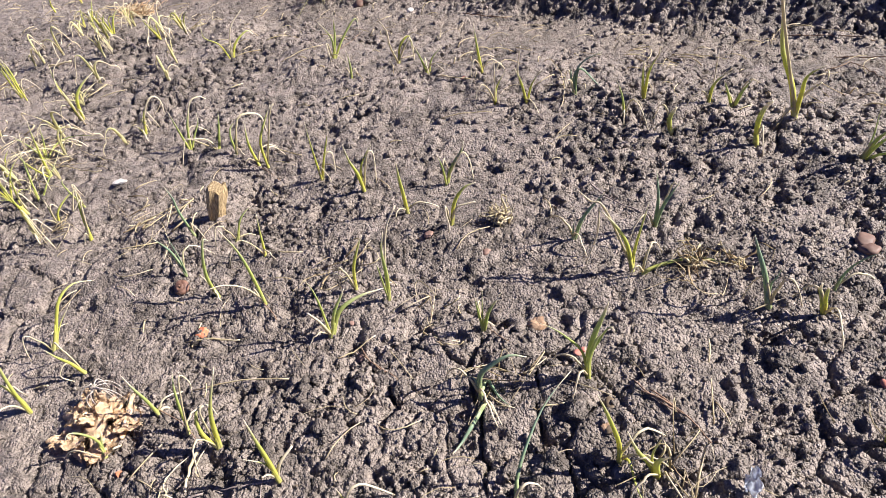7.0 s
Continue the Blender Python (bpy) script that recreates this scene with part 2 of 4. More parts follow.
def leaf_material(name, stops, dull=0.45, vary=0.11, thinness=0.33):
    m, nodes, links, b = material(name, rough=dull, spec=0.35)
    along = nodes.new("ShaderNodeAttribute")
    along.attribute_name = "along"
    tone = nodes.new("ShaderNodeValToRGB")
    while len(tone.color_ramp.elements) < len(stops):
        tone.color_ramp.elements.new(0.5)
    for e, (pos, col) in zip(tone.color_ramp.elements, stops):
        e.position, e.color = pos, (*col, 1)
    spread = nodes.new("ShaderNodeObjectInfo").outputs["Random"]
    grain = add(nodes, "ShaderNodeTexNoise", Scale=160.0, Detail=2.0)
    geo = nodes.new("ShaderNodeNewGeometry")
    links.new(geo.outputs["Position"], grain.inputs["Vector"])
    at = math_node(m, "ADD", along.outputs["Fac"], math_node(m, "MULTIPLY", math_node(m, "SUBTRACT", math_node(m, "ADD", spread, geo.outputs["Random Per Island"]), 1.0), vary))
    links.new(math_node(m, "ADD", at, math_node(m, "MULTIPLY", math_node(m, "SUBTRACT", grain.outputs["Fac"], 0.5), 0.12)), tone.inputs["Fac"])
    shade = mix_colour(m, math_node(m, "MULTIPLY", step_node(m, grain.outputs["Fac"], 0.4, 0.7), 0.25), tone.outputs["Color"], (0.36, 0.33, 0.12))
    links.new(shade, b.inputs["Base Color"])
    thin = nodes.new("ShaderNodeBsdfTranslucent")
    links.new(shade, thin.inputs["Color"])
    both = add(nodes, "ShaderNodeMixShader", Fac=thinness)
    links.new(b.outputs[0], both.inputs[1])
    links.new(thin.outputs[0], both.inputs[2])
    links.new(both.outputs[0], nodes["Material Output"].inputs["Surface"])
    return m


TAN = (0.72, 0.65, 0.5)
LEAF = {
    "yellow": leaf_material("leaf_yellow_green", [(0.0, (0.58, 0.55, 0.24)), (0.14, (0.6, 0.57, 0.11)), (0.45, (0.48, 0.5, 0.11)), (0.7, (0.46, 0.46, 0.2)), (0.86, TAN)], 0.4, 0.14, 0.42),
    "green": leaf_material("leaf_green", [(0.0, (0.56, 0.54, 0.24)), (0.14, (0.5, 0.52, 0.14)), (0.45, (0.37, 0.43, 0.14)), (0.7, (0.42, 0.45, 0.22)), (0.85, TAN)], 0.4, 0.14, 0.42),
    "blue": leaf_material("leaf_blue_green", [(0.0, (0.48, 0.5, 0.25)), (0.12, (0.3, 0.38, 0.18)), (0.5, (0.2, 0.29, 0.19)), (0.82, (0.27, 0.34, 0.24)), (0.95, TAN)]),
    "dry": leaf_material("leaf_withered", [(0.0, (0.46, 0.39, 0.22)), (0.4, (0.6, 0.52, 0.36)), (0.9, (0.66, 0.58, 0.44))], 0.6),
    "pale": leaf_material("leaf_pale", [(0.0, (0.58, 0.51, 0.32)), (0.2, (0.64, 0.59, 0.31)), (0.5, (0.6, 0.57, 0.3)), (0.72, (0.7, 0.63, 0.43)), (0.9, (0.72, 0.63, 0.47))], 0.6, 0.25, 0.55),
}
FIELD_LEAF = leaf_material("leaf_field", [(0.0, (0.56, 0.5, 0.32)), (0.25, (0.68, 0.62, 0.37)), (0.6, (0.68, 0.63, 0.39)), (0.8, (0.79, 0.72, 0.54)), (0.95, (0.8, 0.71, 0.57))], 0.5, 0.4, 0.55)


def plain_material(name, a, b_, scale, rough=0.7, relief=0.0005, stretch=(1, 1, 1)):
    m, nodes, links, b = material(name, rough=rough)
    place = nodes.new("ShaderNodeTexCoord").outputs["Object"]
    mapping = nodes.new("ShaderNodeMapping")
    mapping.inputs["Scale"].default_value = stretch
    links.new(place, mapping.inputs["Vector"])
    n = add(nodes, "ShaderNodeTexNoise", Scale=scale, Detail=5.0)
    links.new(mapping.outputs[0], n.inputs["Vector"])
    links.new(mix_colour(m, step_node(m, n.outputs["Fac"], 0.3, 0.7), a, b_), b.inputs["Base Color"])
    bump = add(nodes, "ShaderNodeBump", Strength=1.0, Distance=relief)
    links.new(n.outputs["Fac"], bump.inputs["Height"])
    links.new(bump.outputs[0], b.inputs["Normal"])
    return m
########
TASK GOAL: Restate the listing above word for word, and skip the pictures.

ANSWER TO THIS EXERCISE:
7.0 s
Continue the Blender Python (bpy) script that recreates this scene with part 2 of 4. More parts follow.
def leaf_material(name, stops, dull=0.45, vary=0.11, thinness=0.33):
    m, nodes, links, b = material(name, rough=dull, spec=0.35)
    along = nodes.new("ShaderNodeAttribute")
    along.attribute_name = "along"
    tone = nodes.new("ShaderNodeValToRGB")
    while len(tone.color_ramp.elements) < len(stops):
        tone.color_ramp.elements.new(0.5)
    for e, (pos, col) in zip(tone.color_ramp.elements, stops):
        e.position, e.color = pos, (*col, 1)
    spread = nodes.new("ShaderNodeObjectInfo").outputs["Random"]
    grain = add(nodes, "ShaderNodeTexNoise", Scale=160.0, Detail=2.0)
    geo = nodes.new("ShaderNodeNewGeometry")
    links.new(geo.outputs["Position"], grain.inputs["Vector"])
    at = math_node(m, "ADD", along.outputs["Fac"], math_node(m, "MULTIPLY", math_node(m, "SUBTRACT", math_node(m, "ADD", spread, geo.outputs["Random Per Island"]), 1.0), vary))
    links.new(math_node(m, "ADD", at, math_node(m, "MULTIPLY", math_node(m, "SUBTRACT", grain.outputs["Fac"], 0.5), 0.12)), tone.inputs["Fac"])
    shade = mix_colour(m, math_node(m, "MULTIPLY", step_node(m, grain.outputs["Fac"], 0.4, 0.7), 0.25), tone.outputs["Color"], (0.36, 0.33, 0.12))
    links.new(shade, b.inputs["Base Color"])
    thin = nodes.new("ShaderNodeBsdfTranslucent")
    links.new(shade, thin.inputs["Color"])
    both = add(nodes, "ShaderNodeMixShader", Fac=thinness)
    links.new(b.outputs[0], both.inputs[1])
    links.new(thin.outputs[0], both.inputs[2])
    links.new(both.outputs[0], nodes["Material Output"].inputs["Surface"])
    return m


TAN = (0.72, 0.65, 0.5)
LEAF = {
    "yellow": leaf_material("leaf_yellow_green", [(0.0, (0.58, 0.55, 0.24)), (0.14, (0.6, 0.57, 0.11)), (0.45, (0.48, 0.5, 0.11)), (0.7, (0.46, 0.46, 0.2)), (0.86, TAN)], 0.4, 0.14, 0.42),
    "green": leaf_material("leaf_green", [(0.0, (0.56, 0.54, 0.24)), (0.14, (0.5, 0.52, 0.14)), (0.45, (0.37, 0.43, 0.14)), (0.7, (0.42, 0.45, 0.22)), (0.85, TAN)], 0.4, 0.14, 0.42),
    "blue": leaf_material("leaf_blue_green", [(0.0, (0.48, 0.5, 0.25)), (0.12, (0.3, 0.38, 0.18)), (0.5, (0.2, 0.29, 0.19)), (0.82, (0.27, 0.34, 0.24)), (0.95, TAN)]),
    "dry": leaf_material("leaf_withered", [(0.0, (0.46, 0.39, 0.22)), (0.4, (0.6, 0.52, 0.36)), (0.9, (0.66, 0.58, 0.44))], 0.6),
    "pale": leaf_material("leaf_pale", [(0.0, (0.58, 0.51, 0.32)), (0.2, (0.64, 0.59, 0.31)), (0.5, (0.6, 0.57, 0.3)), (0.72, (0.7, 0.63, 0.43)), (0.9, (0.72, 0.63, 0.47))], 0.6, 0.25, 0.55),
}
FIELD_LEAF = leaf_material("leaf_field", [(0.0, (0.56, 0.5, 0.32)), (0.25, (0.68, 0.62, 0.37)), (0.6, (0.68, 0.63, 0.39)), (0.8, (0.79, 0.72, 0.54)), (0.95, (0.8, 0.71, 0.57))], 0.5, 0.4, 0.55)


def plain_material(name, a, b_, scale, rough=0.7, relief=0.0005, stretch=(1, 1, 1)):
    m, nodes, links, b = material(name, rough=rough)
    place = nodes.new("ShaderNodeTexCoord").outputs["Object"]
    mapping = nodes.new("ShaderNodeMapping")
    mapping.inputs["Scale"].default_value = stretch
    links.new(place, mapping.inputs["Vector"])
    n = add(nodes, "ShaderNodeTexNoise", Scale=scale, Detail=5.0)
    links.new(mapping.outputs[0], n.inputs["Vector"])
    links.new(mix_colour(m, step_node(m, n.outputs["Fac"], 0.3, 0.7), a, b_), b.inputs["Base Color"])
    bump = add(nodes, "ShaderNodeBump", Strength=1.0, Distance=relief)
    links.new(n.outputs["Fac"], bump.inputs["Height"])
    links.new(bump.outputs[0], b.inputs["Normal"])
    return m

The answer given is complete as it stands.